What we've derived in the last example is a last-writer-wins register (LWW), one of the basic types of CRDTs. In fact, the generalized process of reducing over partially-ordered changes to get a deterministic value is the literal definition of an operation-based CRDT.

CRDTs are generally presented as a data structure and an operation: apply for operation-based CRDTs, or merge for state-based CRDTs. This emphasizes the safety guarantee, called strict eventual consistency, that peers will converge to the same state after receiving the same set of updates. But how do peers actually broadcast CRDT operations? How do they know if they missed any? The commutative data structures are just one part of a replicated system, and most real-world CRDT frameworks like automerge implement some type of internal causal log to help order and sync operations between replicas.

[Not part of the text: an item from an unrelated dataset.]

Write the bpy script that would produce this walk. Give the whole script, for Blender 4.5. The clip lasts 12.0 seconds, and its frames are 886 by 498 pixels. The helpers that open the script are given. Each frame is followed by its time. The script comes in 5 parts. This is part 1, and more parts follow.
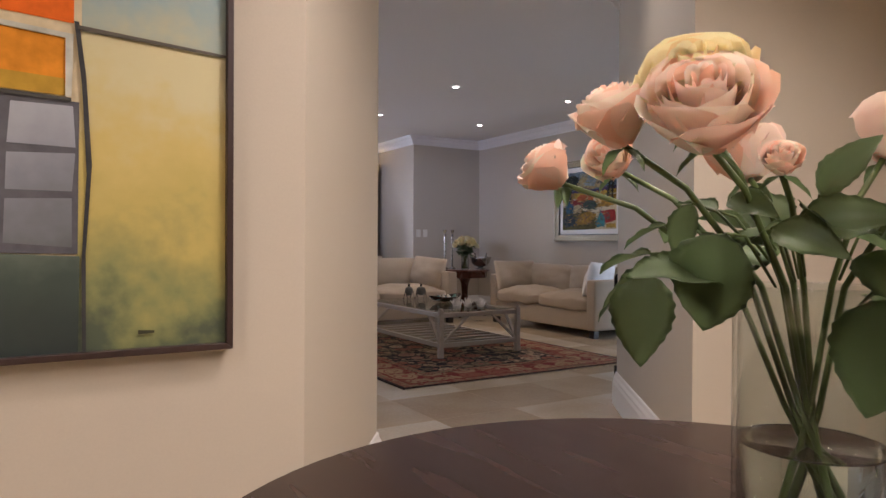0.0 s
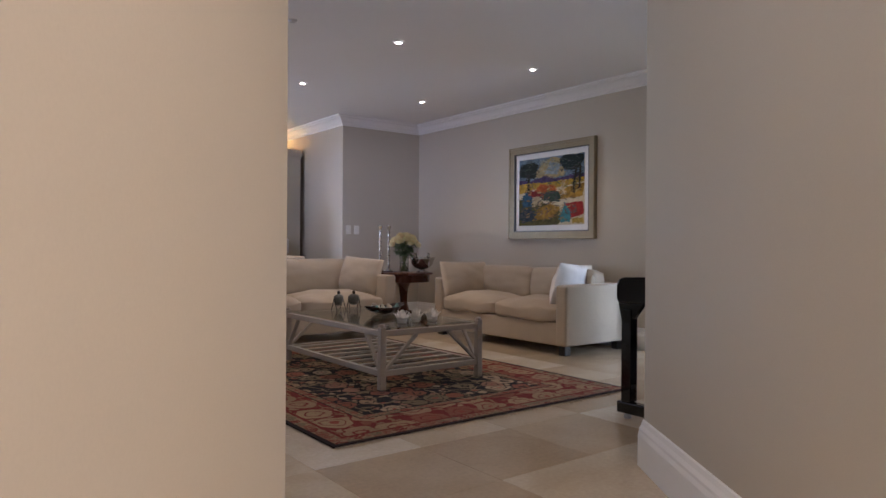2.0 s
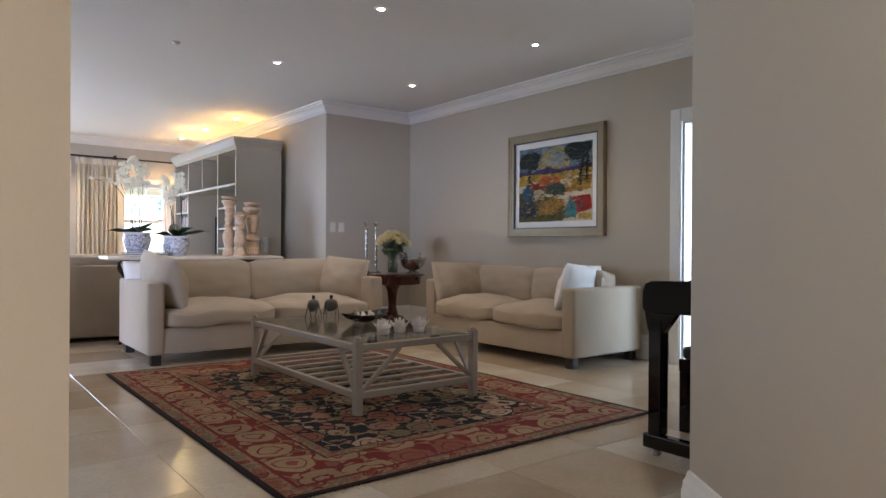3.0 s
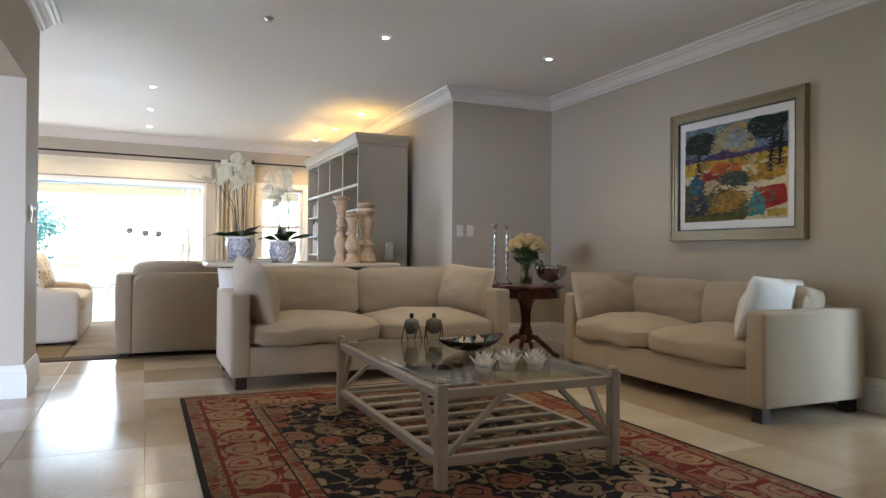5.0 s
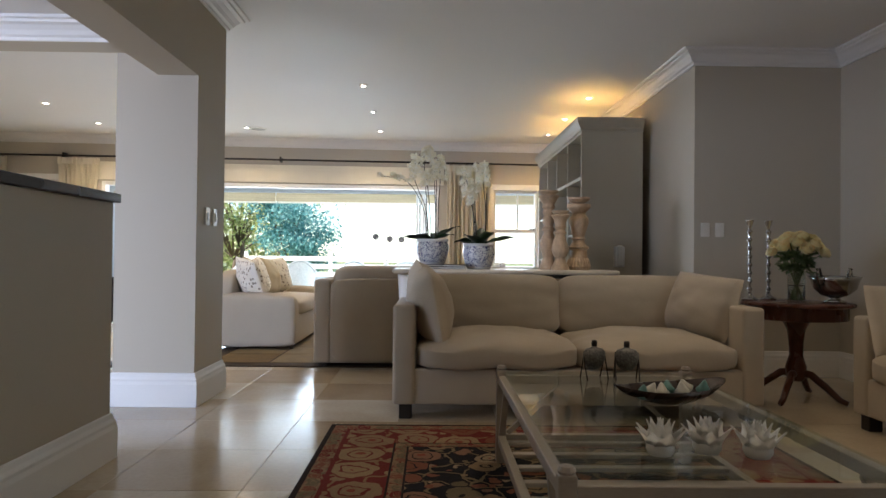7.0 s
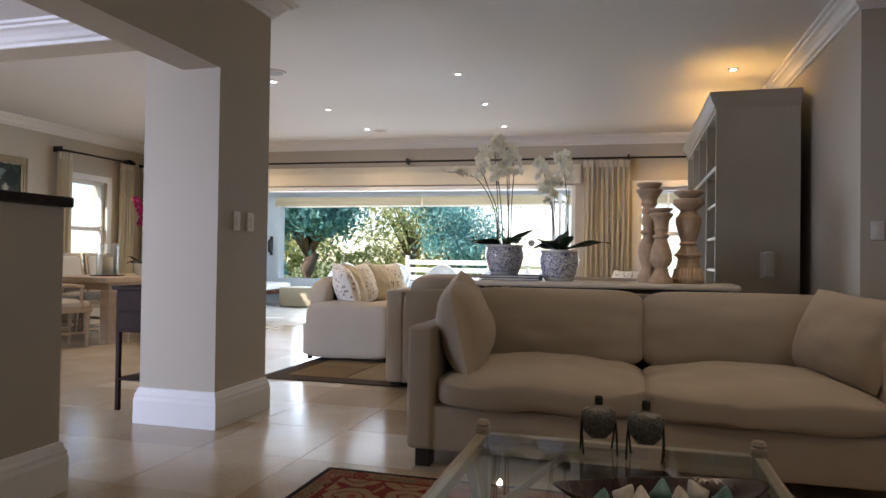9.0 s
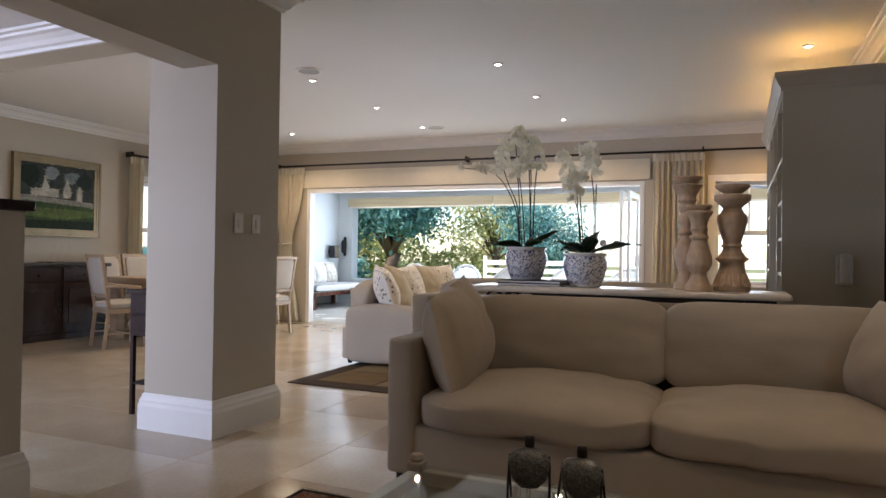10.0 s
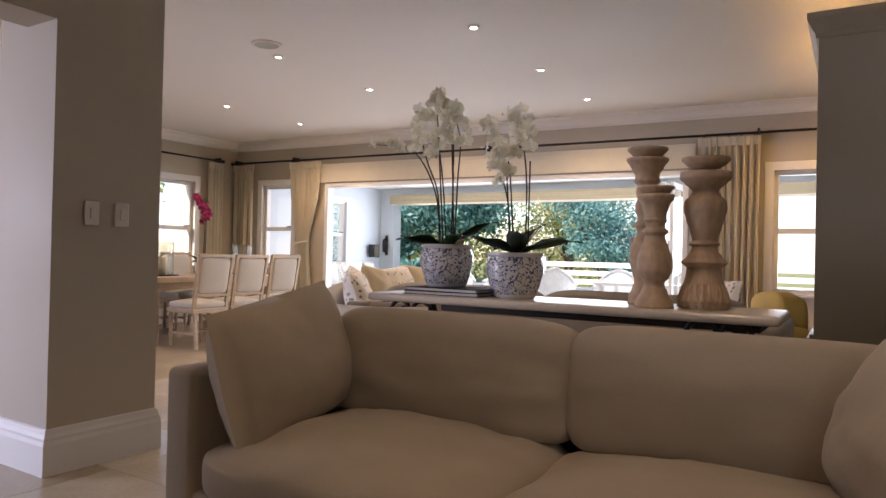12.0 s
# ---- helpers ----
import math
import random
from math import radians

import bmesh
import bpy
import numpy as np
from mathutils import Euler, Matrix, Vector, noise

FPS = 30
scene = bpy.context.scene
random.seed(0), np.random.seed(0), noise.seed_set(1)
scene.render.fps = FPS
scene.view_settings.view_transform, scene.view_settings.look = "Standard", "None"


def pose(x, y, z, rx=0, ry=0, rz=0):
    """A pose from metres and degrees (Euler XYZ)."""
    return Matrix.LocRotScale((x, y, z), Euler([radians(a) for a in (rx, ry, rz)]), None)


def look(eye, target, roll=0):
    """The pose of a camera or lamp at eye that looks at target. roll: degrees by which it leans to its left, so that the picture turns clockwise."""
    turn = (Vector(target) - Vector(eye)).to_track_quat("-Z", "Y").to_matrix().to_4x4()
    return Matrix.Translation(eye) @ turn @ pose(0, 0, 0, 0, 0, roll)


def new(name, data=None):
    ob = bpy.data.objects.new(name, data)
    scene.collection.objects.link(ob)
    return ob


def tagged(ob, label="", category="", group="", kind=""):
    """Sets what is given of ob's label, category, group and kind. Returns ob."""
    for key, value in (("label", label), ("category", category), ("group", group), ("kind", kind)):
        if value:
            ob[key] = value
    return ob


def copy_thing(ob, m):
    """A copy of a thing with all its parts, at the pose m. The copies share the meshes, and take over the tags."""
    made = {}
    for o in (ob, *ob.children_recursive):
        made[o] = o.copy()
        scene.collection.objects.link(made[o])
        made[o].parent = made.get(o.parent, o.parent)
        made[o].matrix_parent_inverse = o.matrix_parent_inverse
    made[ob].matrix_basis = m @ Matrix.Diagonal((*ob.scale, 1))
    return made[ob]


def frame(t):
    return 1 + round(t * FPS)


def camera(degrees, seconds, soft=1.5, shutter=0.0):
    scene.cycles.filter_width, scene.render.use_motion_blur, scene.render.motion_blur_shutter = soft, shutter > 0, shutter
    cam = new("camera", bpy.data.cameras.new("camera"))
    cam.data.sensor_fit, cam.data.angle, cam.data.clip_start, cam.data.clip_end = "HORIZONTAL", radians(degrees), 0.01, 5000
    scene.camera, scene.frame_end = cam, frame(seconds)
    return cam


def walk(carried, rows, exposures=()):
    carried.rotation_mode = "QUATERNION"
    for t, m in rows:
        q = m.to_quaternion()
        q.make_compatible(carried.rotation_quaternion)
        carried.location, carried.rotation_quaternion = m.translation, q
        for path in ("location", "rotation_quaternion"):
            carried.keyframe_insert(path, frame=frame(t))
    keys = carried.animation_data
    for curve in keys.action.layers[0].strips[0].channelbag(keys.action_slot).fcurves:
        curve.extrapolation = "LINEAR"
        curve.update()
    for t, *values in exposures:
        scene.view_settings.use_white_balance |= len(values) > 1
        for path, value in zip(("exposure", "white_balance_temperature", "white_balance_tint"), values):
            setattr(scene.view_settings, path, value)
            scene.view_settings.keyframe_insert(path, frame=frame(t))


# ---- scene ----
cam = camera(67.0, 12.0)
PATH = [
    (0, (1.817, 1.09, 1.074), (2.854, 2.8, 1.06), 0.3),
    (0.5, (1.922, 1.483, 1.068), (2.98, 3.181, 1.056), 0.7),
    (1, (2.066, 1.81, 1.044), (3.163, 3.482, 1.043), 0.7),
    (1.5, (2.219, 2.079, 1.082), (3.403, 3.691, 1.065), 0.5),
    (2, (2.497, 2.426, 1.024), (3.715, 4.012, 1.018), 0.4),
    (2.5, (2.762, 2.733, 1.011), (3.992, 4.31, 1.005), 0.4),
    (4.5, (3.694, 3.658, 0.996), (4.703, 5.384, 1.002), 0.3),
    (5, (3.888, 3.859, 1.001), (4.704, 5.685, 1.014), 0.5),
    (5.5, (4.089, 4.071, 0.982), (4.666, 5.986, 1.001), 0.6),
    (6, (4.275, 4.273, 0.981), (4.678, 6.232, 0.999), 0.6),
    (6.5, (4.474, 4.493, 0.993), (4.7, 6.48, 1.015), 0.7),
    (7, (4.691, 4.756, 0.991), (4.725, 6.755, 1.016), 0.6),
    (9, (5.52, 5.66, 1.041), (4.987, 7.588, 1.068), 0.8),
    (9.5, (5.723, 5.899, 1.059), (5.066, 7.788, 1.086), 0.8),
    (10, (5.915, 6.147, 1.074), (5.111, 7.978, 1.095), 0.8),
    (10.5, (6.08, 6.474, 1.057), (5.203, 8.271, 1.078), 1.0),
    (11, (6.245, 6.804, 1.079), (5.333, 8.584, 1.097), 1.0),
    (11.5, (6.363, 7.119, 1.092), (5.393, 8.868, 1.113), 1.1),
    (12, (6.389, 7.43, 1.088), (5.343, 9.134, 1.105), 1.3),
]
EXPOSURES = [(0.0, 1.70, 5700, 22), (1.5, 1.66, 5600, 25), (2.1, 1.82, 5600, 21), (2.5, 1.92, 5550, 18), (4.5, 1.95, 5800, 8), (6.5, 1.27, 5950, 8), (9.0, 0.92, 6150, 15), (10.5, 0.84, 6300, 17), (12.0, 0.90, 6650, 24)]
walk(cam, [(t, look(eye, target, roll)) for t, eye, target, roll in PATH], EXPOSURES)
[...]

But a causal log can be also be viewed as a concurrent generalization of a blockchain. Isolating the causal log as a foundational abstraction has some practical benefits:

  • a single log can replicate operations on many different CRDTs
  • a single log can handle authentication and access control for an entire application
  • handle encrypted/private data as log "middleware"
  • handle timestamping / blockhashes as log middleware
  • enable server replication / cloud backup without access to decryption keys

Most significantly, it allows us to adapt existing CRDTs to open/public peer-to-peer environments. The only constraint is that the log entries must be self-certifying in addition to commutative. A single decentralized causal log implementation can abstract away the hard parts like networking and syncing, and serve as a general-purpose foundation for making automatically-decentralized applications that anyone replicate and interact with.